In order to build a working kernel with an extra featureset not provided by the upstream source, additional changes to the Debian kernel source are required. Again, multiple flavours of binary images may be built from the featureset tree. For example, the i386 architecture has a number of different flavours, such as 686 and 686-pae , built from the common Debian kernel source. It also contains the rt featureset. The source tree for building the kernels for each of these featuresets is obtained by applying additional patches to the Debian kernel source. It may be used to build the rt-686-pae binary image flavours. The names of the Debian binary packages incorporate the name of the flavour and, if necessary, the name of the featureset (there is no need to worry about the name of the architecture, since Debian tools will only allow installation of the packages with «correct» architecture). If the arch does not have any featuresets, the featureset part is omitted from the name, as indicated by the square brackets below.
Package names also include the abiname , a small integer, which identifies the kernel’s binary compatibility level. The kernels with different abinames are binary incompatible, so upgrading to a kernel with a different abiname will most likely require recompilation of third-party binary modules against the new kernel. The list of architecture-dependent packages together with a short description is given below.
This package provides flavour-specific header files. It depends on the corresponding linux-headers- version — abiname -common[- featureset ] package, and sets up symbolic links into its directory tree in such a way that the directory /usr/src/linux-headers- version — abiname [- featureset ]- flavour appears to contain a full set of headers, required for building of out-of-tree kernel modules. For more information on this check out Section 4.7, “Building out-of-tree kernel modules”. A complete set of kernel headers matching the currently running official kernel may be installed with a command
apt-get install linux-headers-$(uname -r)

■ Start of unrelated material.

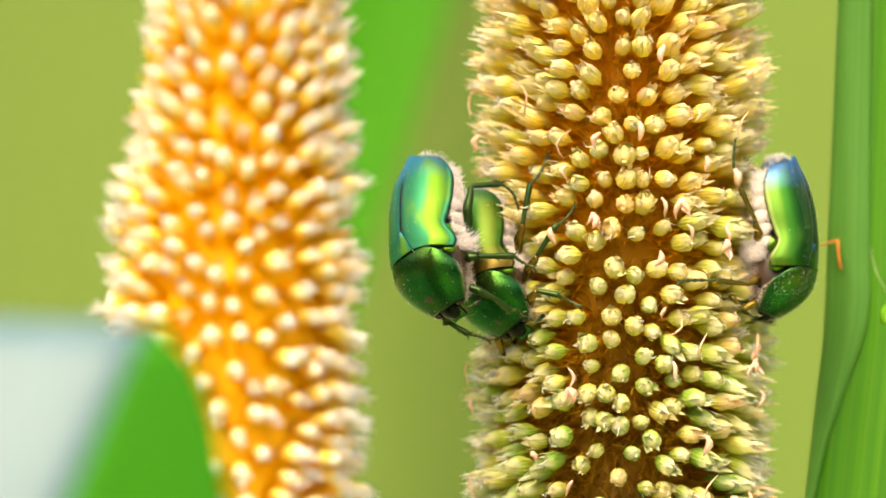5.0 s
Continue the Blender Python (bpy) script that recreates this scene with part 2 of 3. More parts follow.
MAT_PAD = plain_material("pinkish_white_pad", (0.50, 0.38, 0.33), (0.88, 0.77, 0.71), 1600.0, 0.7, 0.9, 0.0003)
MAT_TAIL = plain_material("blue_grey_tail_plate", (0.045, 0.08, 0.14), (0.15, 0.19, 0.26), 1800.0, 0.4, 0.8, 0.0002, 0.5)
MAT_EYE = plain_material("black_eye", (0.006, 0.004, 0.003), (0.02, 0.012, 0.01), 2000.0, 0.12, 0.1, 0.0001)
MAT_HOOK = plain_material("red_brown_hook", (0.09, 0.012, 0.004), (0.26, 0.04, 0.012), 400.0, 0.2, 0.2, 0.0001)
MAT_LEAF = leaf_material("bright_leaf", (0.018, 0.185, 0.001), (0.105, 0.36, 0.003), (0.34, 0.54, 0.04), 0.55, 0.45)
MAT_LEAF_EDGE = leaf_material("bluish_leaf_underside", (0.045, 0.20, 0.016), (0.095, 0.28, 0.034), (0.20, 0.40, 0.08), 0.5, 0.25)
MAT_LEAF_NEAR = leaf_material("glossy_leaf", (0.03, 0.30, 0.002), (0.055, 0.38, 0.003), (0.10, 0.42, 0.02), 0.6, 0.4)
# Same leaf as above, with bluish-white sky glare painted into the base colour.
MAT_LEAF_GLARE = leaf_material("sky_glare_leaf", (0.082, 0.165, 0.175), (0.125, 0.205, 0.245), (0.14, 0.22, 0.25), 0.4, 0.1)
MAT_LEAF_FAR = leaf_material("far_leaf", (0.055, 0.34, 0.002), (0.09, 0.42, 0.004), (0.14, 0.45, 0.02), 0.5, 0.55)
MAT_STEM = plain_material("pale_green_stem", (0.16, 0.30, 0.04), (0.32, 0.44, 0.10), 120.0, 0.5)
MAT_RUST = plain_material("rust_spot", (0.40, 0.10, 0.01), (0.72, 0.26, 0.03), 900.0, 0.7)
MAT_SCAR = plain_material("pale_leaf_scar", (0.30, 0.47, 0.14), (0.55, 0.65, 0.36), 1500.0, 0.6)
MAT_HALO = plain_material("yellowed_leaf", (0.08, 0.30, 0.006), (0.17, 0.40, 0.02), 900.0, 0.6, 0.3, 0.0002, 0.0, 0.1)
MAT_GROUND = plain_material("field_ground", (0.17, 0.20, 0.07), (0.31, 0.32, 0.13), 1.5, 0.9, 0.5, 0.02)
MAT_FIELD = plain_material("distant_crop", (0.120, 0.187, 0.041), (0.133, 0.197, 0.047), 0.7, 1.0, 0.0, 0.01, 0.0, 0.0)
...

These meta-packages provide (via dependencies) the latest binary image and matching set of header files (respectively) for a particular flavour. Example: linux-image-rt-686-pae
linux-image- version — abiname [- featureset ]- flavour
This package contains the binary kernel image and pre-built binary modules for a particular arch/featureset/flavour combination. Names of the files installed by this package are architecture-dependent. Typical locations of essential files for the i386 architecture are:
The binary (compressed) kernel image.
/boot/initrd.img- version — abiname [- featureset ]- flavour
Initial RAM filesystem (initramfs) image. Note, that this file is automatically generated in the installation process and is not shipped as a part of the package. See Chapter 7, Managing the initial ramfs (initramfs) archive for more details.
/boot/config- version — abiname [- featureset ]- flavour
The kernel configuration file used to build this particular kernel. May be used to rebuild the kernel from source, if necessary.
/lib/modules/ version — abiname [- featureset ]- flavour /
Directory containing the pre-built binary kernel modules.
This package contains the binary kernel image and pre-built binary modules for a particular arch/featureset/flavour combination, that are meant to be signed and copied into a package without the -unsigned suffix. There is normally no need to install these packages.
This package provides Linux kernel headers for use by userspace programs, such as GNU glibc and other system libraries.